— Добрый вечер, казак.
Он пошевелил пересохшими, потрескавшимися губами:
— Добрый…
— Ничего, все пройдет. — Она сняла с парня сорочку, вынула из корзинки трубку, приложила к худой Гришиной груди.
— Дыши глубоко, так, так, нормально дыши. Так… Теперь повернемся спиной. Так. Дыши глубже. Еще. Еще. Так.
Гриша ощутил прикосновение холодной ладони докторши на спине.
Положила ладонь, а пальцем о ладонь стук-стук.
— Оденьте парня. — А сама вытащила из корзинки несколько пакетиков, отдала Марине. — По три таблетки ежедневно.
Мама Гришина мялась, хотела что-то спросить, но почему-то не решалась.
— Вы что-то хотите?..
— Да-да… Спросить. Эти… Это лекарство — оттуда?
— Да, Марина, оттуда, с Большой земли. Не забывает нас Большая земля…
«Оттуда», — мысленно повторил Гриша. Митькин брат говорил, что теперь у них самолеты садятся, лекарство привозят, раненых забирают.

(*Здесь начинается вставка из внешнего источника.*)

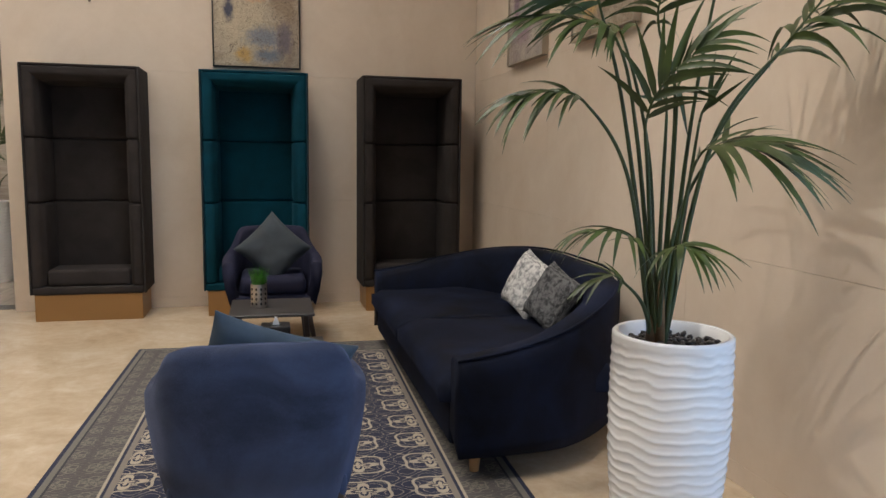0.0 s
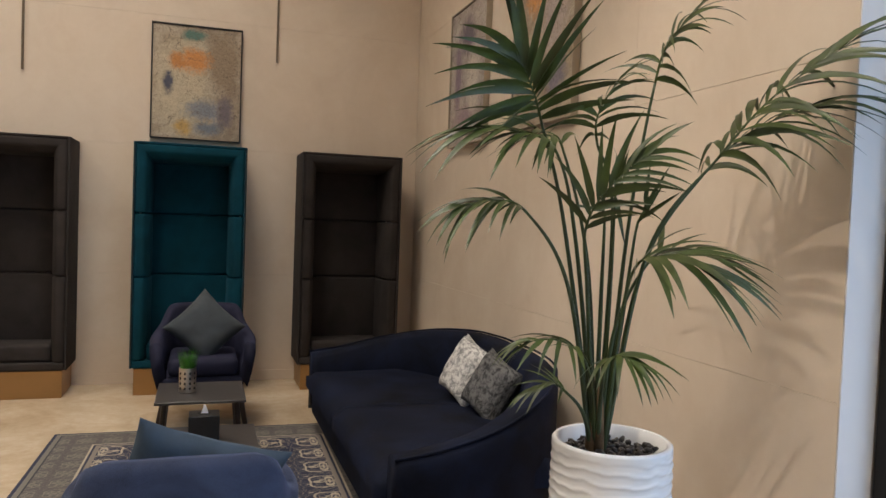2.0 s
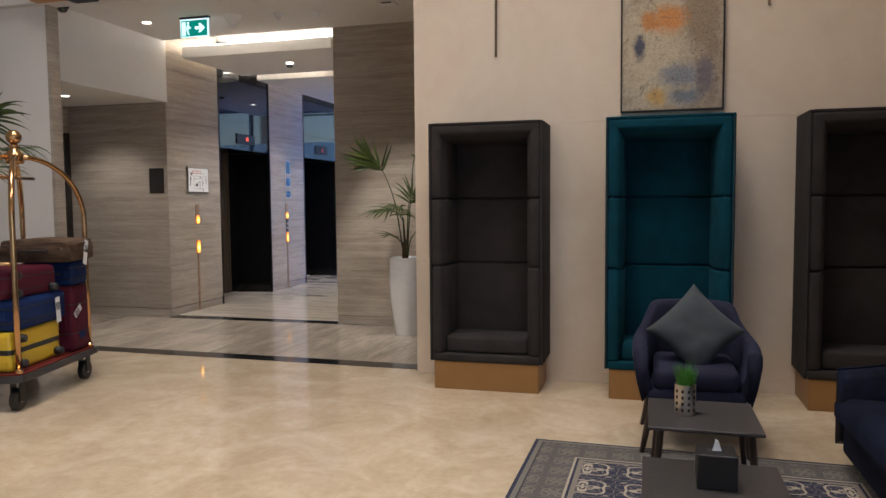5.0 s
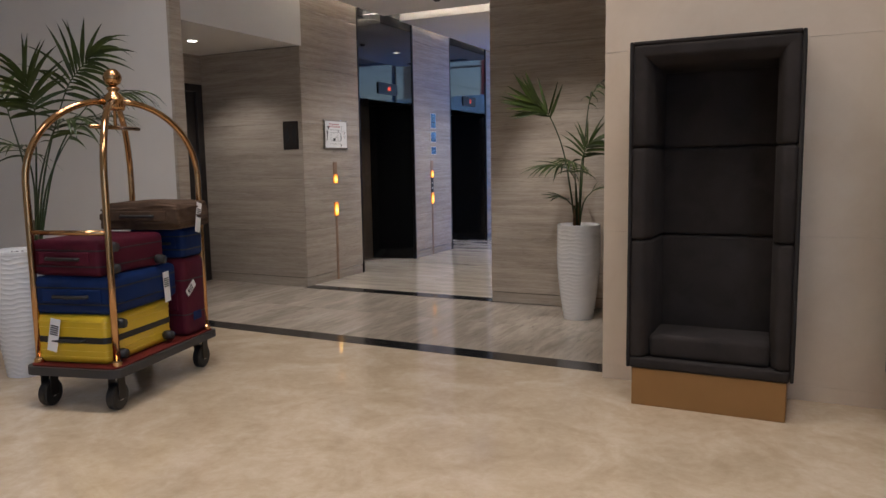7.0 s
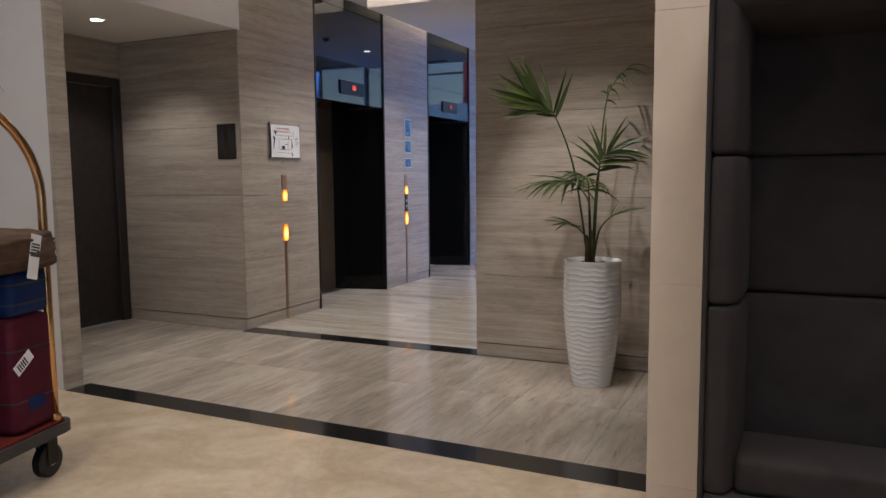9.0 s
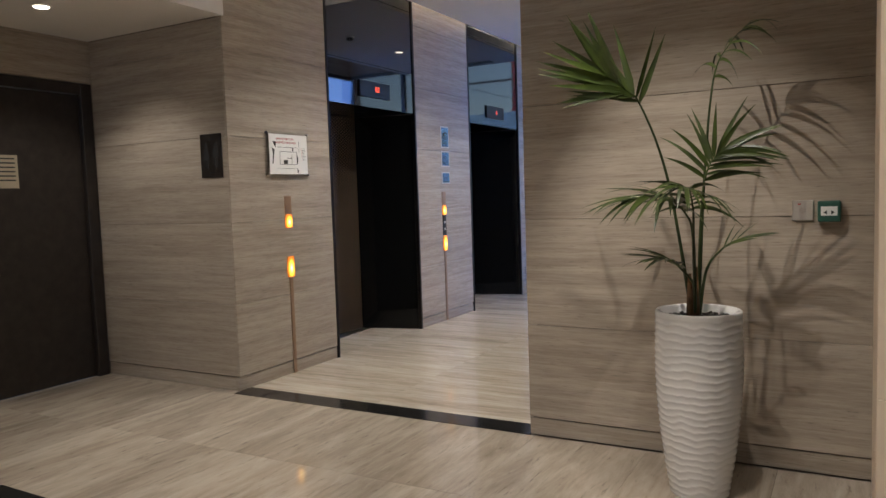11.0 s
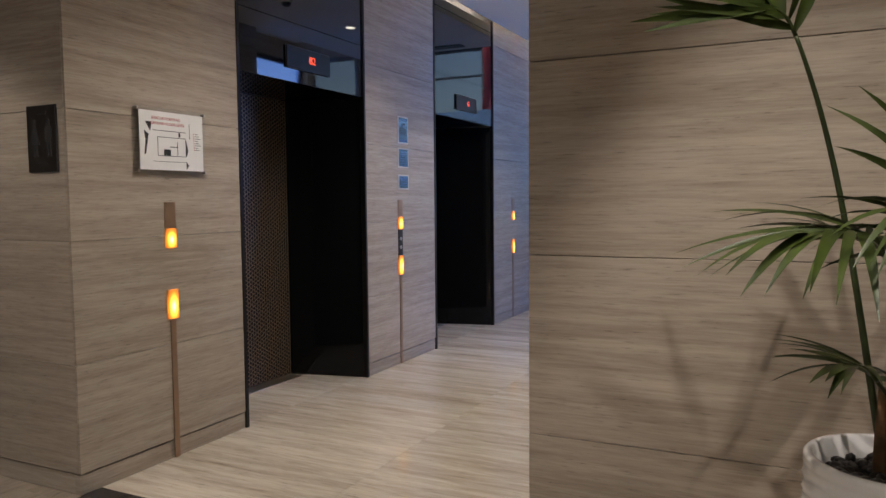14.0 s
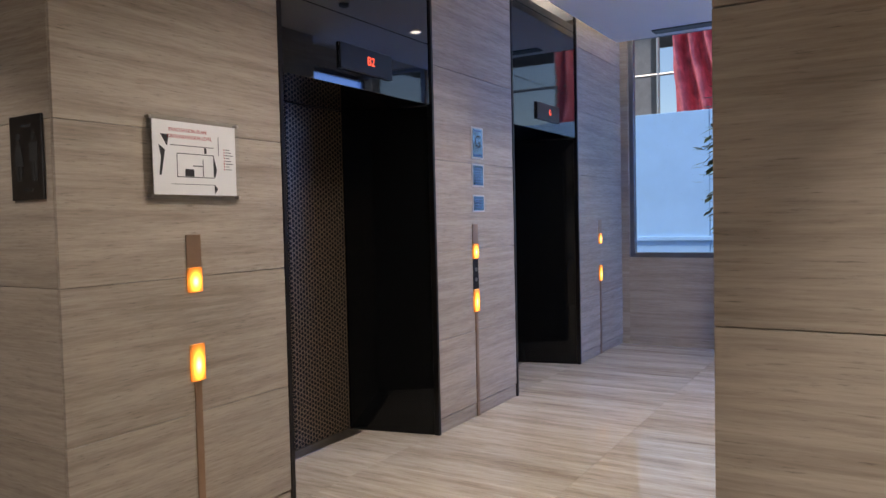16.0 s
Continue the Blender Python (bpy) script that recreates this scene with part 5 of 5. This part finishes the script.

«Оттуда» — из Москвы. Значит, о нем заботится сама Москва… Конечно, он понимает: там, в Москве, не ведают, что есть в селе Таранивка пионер Гриша Мовчан. Но лекарство передали — для таких, как Гриша.
Докторша кивнула на пакетики:
— Новое, очень хорошее лекарство. — И начала прощаться: — Ну, казак, выздоравливай. Что передать комиссару?
— Спасибо вам большое.
— Не меня благодари, Антона Степановича.
Язык трудно поворачивается во рту:
— И Антону Степановичу… А я… выздоровлю?..
Улыбнулась при этом маленькая докторша и ответила ему весело:
— А как же? Еще попляшу на твоей свадьбе.
Мать стала на пороге.
— Спасибо же вам, сестрица, не знаю, как вас величать.
— Доктор — и все…
— Понимаю, понимаю. Спасибо же вам… — Спохватилась, кинулась к шкафчику. — Может, подкрепились бы на дорогу? Я быстро…
— Спасибо, я спешу. Будьте здоровы.
Мать днями и ночами просиживала у постели Гриши, смотрела на его пересохшие, потрескавшиеся губы, на бледное лицо и будто перебрала в памяти каждый день сына от самого рождения.
Бывало, распеленает перед купанием, а свекровь снимет с гвоздя пучок сухого любистка и бросит в купель.
— Зачем вы, мама?
— Чтобы любезный был с людьми.
А то внесет высушенные цветы, протянет молодой матери.
— Что это?
— Ласкавцы, дочка. Чтобы ласковым был.
Стелются перед Мариной воспоминания белым полотном, кудрявым споришем, отзываются песней соловьиной…
Только спадут студеные воды, Гриша целыми днями пропадает в лесу. Принесет домой большой-пребольшой букет, она так уж рада, не нахвалится, не намилуется сыном своим, ласкает его синими, как лесной василек, глазами.
— Сыночек радость маме принес. Отдай бабусе, пусть в кувшинчик с водой поставит.
А бабуся погладит худыми, узловатыми пальцами нежные лепестки, улыбнется:
— Весна…
Поставит цветы в кувшинчик, позовет внука, посадит рядом с собой. И учит песням про весну, про журавлей, которые курлыкают да летят, о подснежниках.
Каких только песен не знала бабуся: и старинные казацкие, и про неволю, и про недолю, и грустные, и веселые, и обжинковые, и хороводные, и свадебные.
Гриша купался в тех песнях, как верба в воде. И вот теперь, когда лежал, выздоравливая, тоже речитативом выводила, а вернее, разговаривала сама с собой. А может, с молодостью своей?
Гриша выздоравливал долго. Весну встретил квелый.
— Боже, аж светится дите, — говорила бабуся жалостливо невестке. — Считай, всю зиму пролежало дите после той придыбасии.[5]
— Болезнь не свой брат. Измотала ребенка.
Марина, когда сын начал выздоравливать, даже помолодела, снова возвратился к ней румянец и просвечивал сквозь смуглую кожу.
— Род наш, сынок, живуч, крепок. Вот солнышко пригреет, оживет лес — веселее станет.
Грише совсем хорошо было, когда прибегал его верный дружок. Митька тоже ведь окунулся в ледяную купель, но к нему не пристала никакая лихая болезнь. И сейчас явился с душой нараспашку. Вместе с ним врывались в хату терпкие ароматы сосны и талого снега, ветра весеннего, а позже — и цвета яблонь… А еще приносил Митька вести из того мира, который Грише был сейчас недоступен, и эти вести заставляли быстрее биться чуткое ребячье сердце.